Background to the report
Circularity is the principle that used or discarded products (waste) should become raw materials for new products or materials. Both traditional aquaculture technologies, like polyculture pond production of fish, as well as novel production methods, like the integrated multi trophic aquaculture (IMTA) approach and recirculating aquaculture systems (RAS) already integrate principles of circular economy, but the connection between the sector becoming more circular and achieving measurable sustainability outcomes is not explicit.
The needs for updated environmental indicators to determine the impacts of aquaculture production is evident.

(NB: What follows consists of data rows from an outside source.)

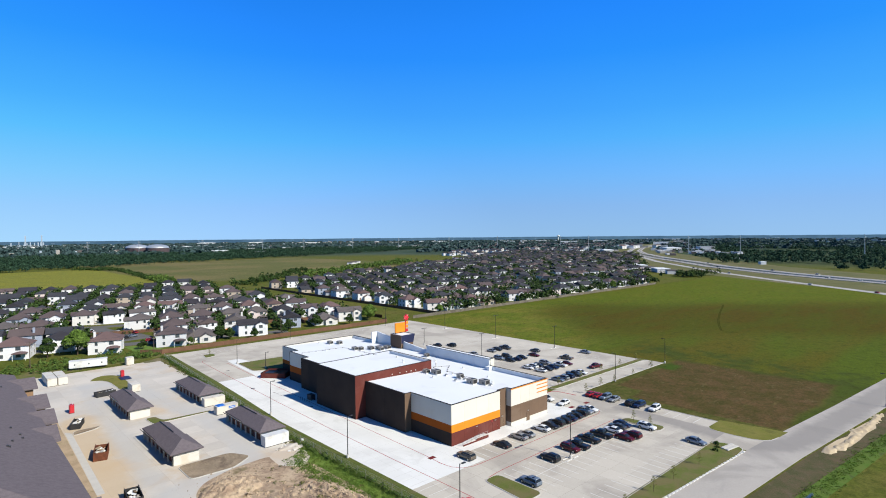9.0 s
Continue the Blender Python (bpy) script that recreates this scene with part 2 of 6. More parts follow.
M["ditch_floor"] = surface("damp_ditch_floor", (0.062, 0.118, 0.015), (0.088, 0.122, 0.024), 0.95, 0.4, 3, 0.5, stain=(0.05, 0.052, 0.022), stain_scale=0.3)
def mound_material():
    """Turned earth: tan and dark brown lumps with olive patches."""
    m = Nodes("turned_earth")
    p = m.place()
    a, b, c = m.noise(p, 0.18, 6, 0.7, 0.8), m.noise(p, 1.1, 7, 0.75), m.noise(p, 0.1, 5, 0.6)
    col = m.mix(m.ramp(a, 0.38, 0.62), (0.45, 0.345, 0.235), (0.285, 0.205, 0.142))
    col = m.mix(m.math("MULTIPLY", m.ramp(b, 0.50, 0.66), 0.6), col, (0.150, 0.112, 0.082))
    col = m.mix(m.math("MULTIPLY", m.ramp(c, 0.56, 0.66), 0.6), col, (0.0988, 0.095, 0.0342))
    m.link(col, m.b.inputs["Base Color"])
    m.b.inputs["Roughness"].default_value = 0.97
    m.b.inputs["Specular IOR Level"].default_value = 0.05
    m.bump(b, 0.9, 0.4)
    return m.mat


M["dry_grass"] = surface("dry_roadside_grass", (0.122, 0.112, 0.045), (0.078, 0.086, 0.028), 0.97, 0.02, 0.5, 0.3, stain=(0.165, 0.136, 0.074), stain_scale=0.02)
M["mound"] = mound_material()
M["sand_dirt"] = surface("tan_bare_earth", (0.38, 0.2888, 0.19), (0.2736, 0.2052, 0.133), 0.97, 0.3, 3, 0.7, dist=0.12, stain=(0.152, 0.1444, 0.0608), stain_scale=0.2, stain_from=0.56)
M["sand"] = surface("pale_sand", (0.4712, 0.38, 0.2584), (0.38, 0.304, 0.1976), 0.97, 0.4, 3, 0.6, dist=0.15)
M["shingle"] = surface("taupe_shingles", (0.128, 0.108, 0.117), (0.095, 0.080, 0.087), 0.93, 1.6, 6.0, 0.5, dist=0.03, stain=(0.119, 0.102, 0.109), stain_scale=0.9)
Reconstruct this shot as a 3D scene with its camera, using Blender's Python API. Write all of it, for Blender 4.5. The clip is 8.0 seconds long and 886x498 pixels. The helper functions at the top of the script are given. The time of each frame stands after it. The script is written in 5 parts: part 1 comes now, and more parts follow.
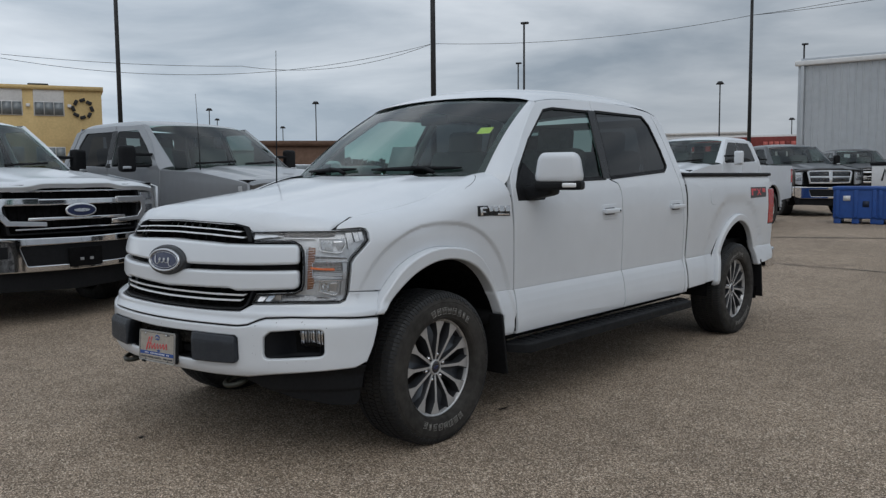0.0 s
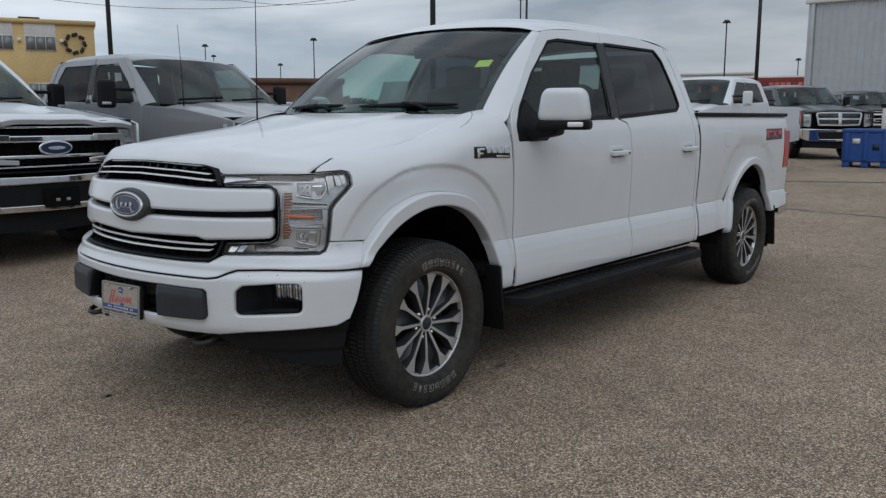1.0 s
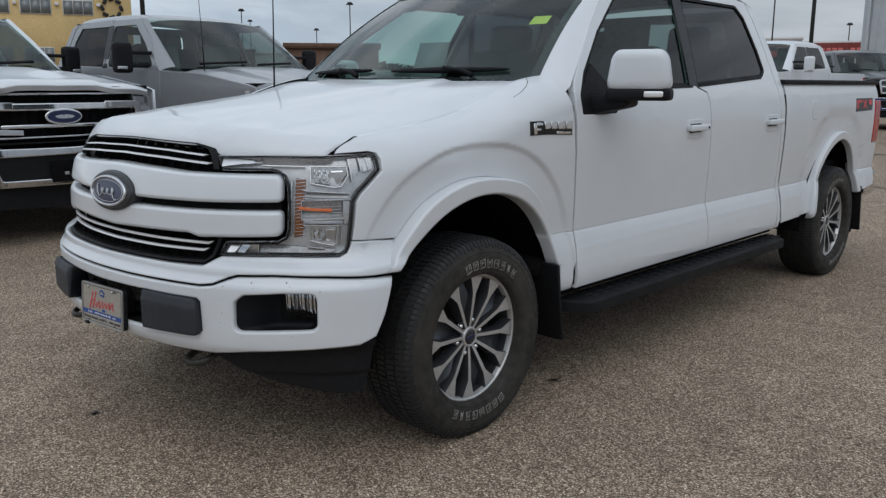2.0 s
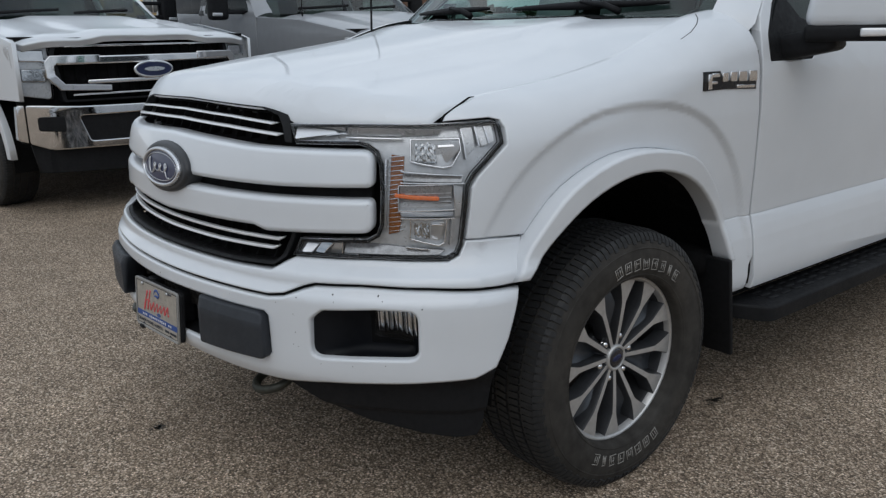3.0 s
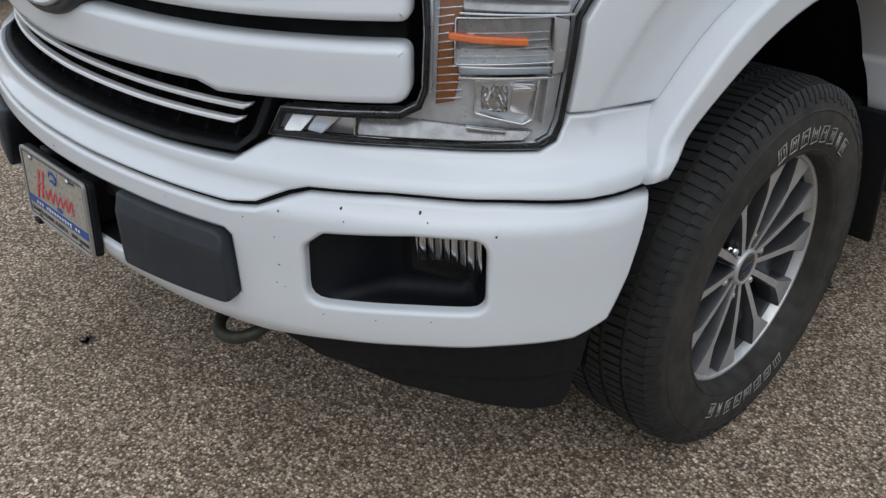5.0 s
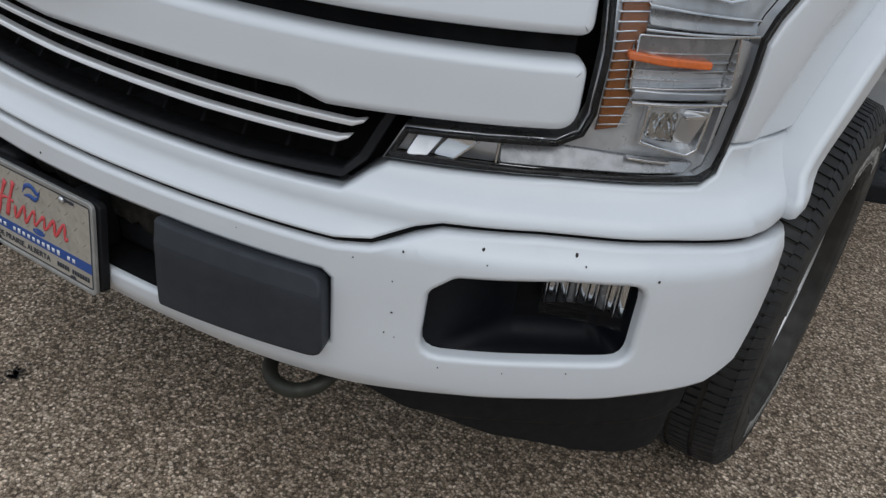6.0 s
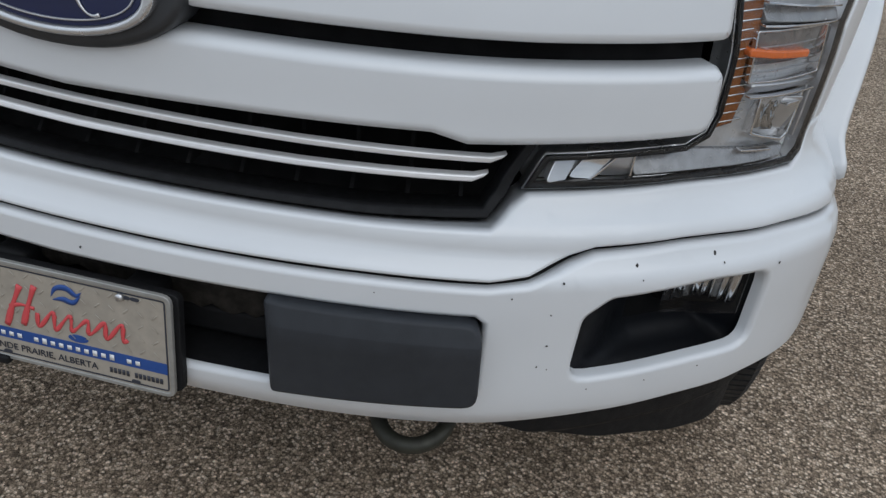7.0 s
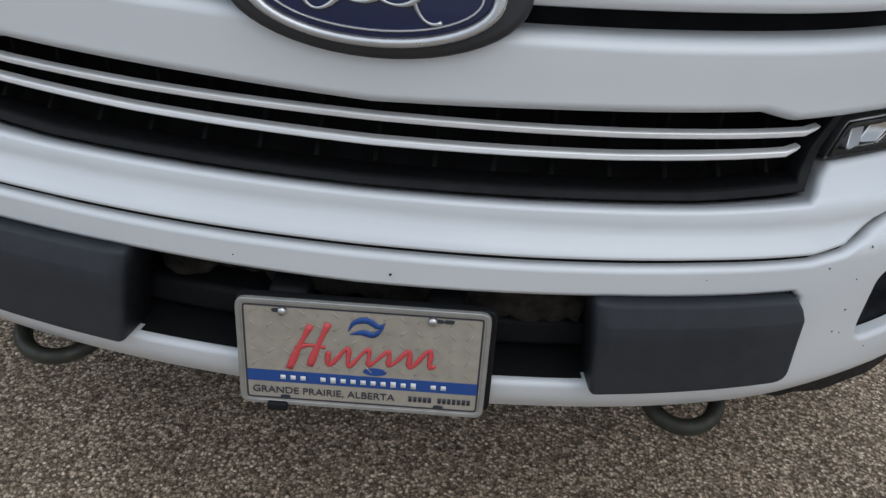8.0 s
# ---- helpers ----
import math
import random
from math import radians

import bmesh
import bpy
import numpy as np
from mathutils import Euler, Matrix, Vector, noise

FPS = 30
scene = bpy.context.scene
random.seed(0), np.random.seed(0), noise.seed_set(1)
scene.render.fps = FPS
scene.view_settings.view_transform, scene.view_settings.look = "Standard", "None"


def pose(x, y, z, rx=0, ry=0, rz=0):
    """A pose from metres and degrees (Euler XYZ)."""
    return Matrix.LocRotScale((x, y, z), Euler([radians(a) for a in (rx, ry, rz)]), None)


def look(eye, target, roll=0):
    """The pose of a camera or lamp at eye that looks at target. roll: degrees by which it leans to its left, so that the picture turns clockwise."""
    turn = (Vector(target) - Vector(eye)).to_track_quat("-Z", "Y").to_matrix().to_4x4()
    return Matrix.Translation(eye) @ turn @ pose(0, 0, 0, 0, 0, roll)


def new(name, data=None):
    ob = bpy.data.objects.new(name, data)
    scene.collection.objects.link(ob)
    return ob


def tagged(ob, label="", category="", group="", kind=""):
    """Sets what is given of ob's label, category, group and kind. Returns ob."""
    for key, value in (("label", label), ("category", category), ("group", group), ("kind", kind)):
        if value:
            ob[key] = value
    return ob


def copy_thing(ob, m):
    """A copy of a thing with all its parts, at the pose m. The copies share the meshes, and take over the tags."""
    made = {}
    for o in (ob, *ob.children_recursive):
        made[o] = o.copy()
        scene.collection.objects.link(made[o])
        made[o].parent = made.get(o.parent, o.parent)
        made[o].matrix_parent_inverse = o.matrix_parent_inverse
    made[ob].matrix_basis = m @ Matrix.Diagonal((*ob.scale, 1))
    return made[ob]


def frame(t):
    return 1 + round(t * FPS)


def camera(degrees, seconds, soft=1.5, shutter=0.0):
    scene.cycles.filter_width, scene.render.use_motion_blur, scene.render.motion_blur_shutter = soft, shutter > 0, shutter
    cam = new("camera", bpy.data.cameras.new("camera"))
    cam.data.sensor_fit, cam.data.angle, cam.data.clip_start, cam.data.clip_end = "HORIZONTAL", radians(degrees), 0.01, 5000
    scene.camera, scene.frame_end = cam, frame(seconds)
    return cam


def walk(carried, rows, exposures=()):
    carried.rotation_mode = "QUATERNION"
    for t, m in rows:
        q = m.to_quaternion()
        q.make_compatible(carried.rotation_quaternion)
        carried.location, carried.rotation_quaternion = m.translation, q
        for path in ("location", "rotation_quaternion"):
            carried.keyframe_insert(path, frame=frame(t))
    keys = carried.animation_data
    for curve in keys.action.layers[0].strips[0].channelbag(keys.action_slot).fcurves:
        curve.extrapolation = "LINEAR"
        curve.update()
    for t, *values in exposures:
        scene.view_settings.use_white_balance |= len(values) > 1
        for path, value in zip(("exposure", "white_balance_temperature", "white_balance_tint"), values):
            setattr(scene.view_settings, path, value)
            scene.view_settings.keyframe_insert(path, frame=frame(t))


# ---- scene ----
import functools
cam = camera(56.9, 8.0, soft=1.35)
PATH = [
    (0, (3.829, -3.174, 1.396), (2.509, -1.681, 1.225), -0.5),
    (0.5, (3.755, -3.098, 1.384), (2.446, -1.603, 1.153), -0.1),
    (1, (3.592, -2.852, 1.385), (2.284, -1.372, 1.07), -0.1),
    (1.2, (3.492, -2.739, 1.385), (2.18, -1.267, 1.045), -0.1),
    (2.3, (2.898, -2.189, 1.394), (1.494, -0.824, 0.989), 0.0),
    (2.5, (2.774, -2.079, 1.371), (1.321, -0.764, 0.973), -0.1),
    (3, (2.469, -1.868, 1.383), (0.956, -0.667, 0.865), -1.0),
    (3.5, (2.122, -1.703, 1.384), (0.665, -0.508, 0.713), -1.4),
    (4, (1.872, -1.528, 1.341), (0.458, -0.378, 0.518), -1.7),
    (4.5, (1.749, -1.447, 1.302), (0.401, -0.358, 0.303), -0.9),
    (4.7, (1.725, -1.445, 1.293), (0.374, -0.35, 0.304), -1.0),
    (5.8, (1.279, -1.6, 1.271), (0.289, -0.197, 0.246), 6.9),
    (6, (1.164, -1.634, 1.265), (0.235, -0.194, 0.236), 7.7),
    (6.5, (0.882, -1.705, 1.276), (0.101, -0.179, 0.246), 3.6),
    (7, (0.686, -1.77, 1.268), (0.282, -0.117, 0.217), 7.0),
    (7.5, (0.4, -1.847, 1.248), (0.178, -0.18, 0.165), 6.3),
    (8, (0.148, -1.837, 1.23), (0.044, -0.158, 0.149), 5.1),
]
walk(cam, [(t, look(eye, target, roll)) for t, eye, target, roll in PATH],
     exposures=[(0.0, -0.53), (1.0, -0.50), (2.5, -0.34), (3.5, -0.38), (4.0, -0.30), (4.4, -0.06), (4.7, -0.06), (6.0, -0.25), (8.0, -0.18)])

# ---- light ----
SUN_EL, SUN_AZ = 52.0, 132.0
world = bpy.data.worlds.new("overcast_sky")
scene.world = world
world.use_nodes = True
wn, wl = world.node_tree.nodes, world.node_tree.links
wn.clear()
w_out = wn.new("ShaderNodeOutputWorld")
w_bg = wn.new("ShaderNodeBackground")
w_sky = wn.new("ShaderNodeTexSky")
w_sky.sky_type = "NISHITA"
w_sky.sun_disc = False
w_sky.sun_elevation, w_sky.sun_rotation = radians(SUN_EL), radians(SUN_AZ)
w_sky.dust_density = 3.0
w_tc = wn.new("ShaderNodeTexCoord")
w_map = wn.new("ShaderNodeMapping")
w_map.inputs["Scale"].default_value = (1.0, 1.0, 4.5)
w_noise = wn.new("ShaderNodeTexNoise")
w_noise.inputs["Scale"].default_value = 2.4
w_noise.inputs["Detail"].default_value = 7.0
w_noise.inputs["Roughness"].default_value = 0.52
w_noise.inputs["Distortion"].default_value = 0.35
w_ramp = wn.new("ShaderNodeValToRGB")
w_ramp.color_ramp.elements[0].position, w_ramp.color_ramp.elements[0].color = 0.36, (3.8, 4.55, 5.4, 1)
w_ramp.color_ramp.elements[1].position, w_ramp.color_ramp.elements[1].color = 0.64, (8.1, 8.75, 9.5, 1)
w_mix = wn.new("ShaderNodeMix")
w_mix.data_type = "RGBA"
w_mix.inputs[0].default_value = 0.93
wl.new(w_tc.outputs["Generated"], w_map.inputs["Vector"])
wl.new(w_map.outputs["Vector"], w_noise.inputs["Vector"])
wl.new(w_noise.outputs["Fac"], w_ramp.inputs["Fac"])
wl.new(w_sky.outputs["Color"], w_mix.inputs[6])
wl.new(w_ramp.outputs["Color"], w_mix.inputs[7])
w_sep = wn.new("ShaderNodeSeparateXYZ")
w_grad = wn.new("ShaderNodeMapRange")
w_grad.inputs[1].default_value, w_grad.inputs[2].default_value = 0.0, 1.0
w_grad.inputs[3].default_value, w_grad.inputs[4].default_value = 0.80, 1.75
w_mul = wn.new("ShaderNodeMix")
w_mul.data_type, w_mul.blend_type = "RGBA", "MULTIPLY"
w_mul.inputs[0].default_value = 1.0
wl.new(w_tc.outputs["Generated"], w_sep.inputs[0])
wl.new(w_sep.outputs["Z"], w_grad.inputs[0])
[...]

However, to date, circularity indicators have been overlooked as part of the European Commission recommended actions to promote the green transition.
According to the authors of the report, there is a vital need to first agree at production and governance level on circularity indicators, to encourage the aquaculture sector to report using these indicators as evidence of sustainable practices, and to then encourage the display of circularity indicators on consumer products to increase confidence in the ecological sustainability of farmed seafood.
“Circular business models for aquaculture have the potential to reduce waste, increase efficiency and support more sustainable systems, increasing value for operators – getting more while using less. Industry needs to lead the way with support from regulators, drawing from expert results of research and innovation projects to set indicators and reporting methods to bring circularity reporting into the industry mainstream and into policy,” they argue.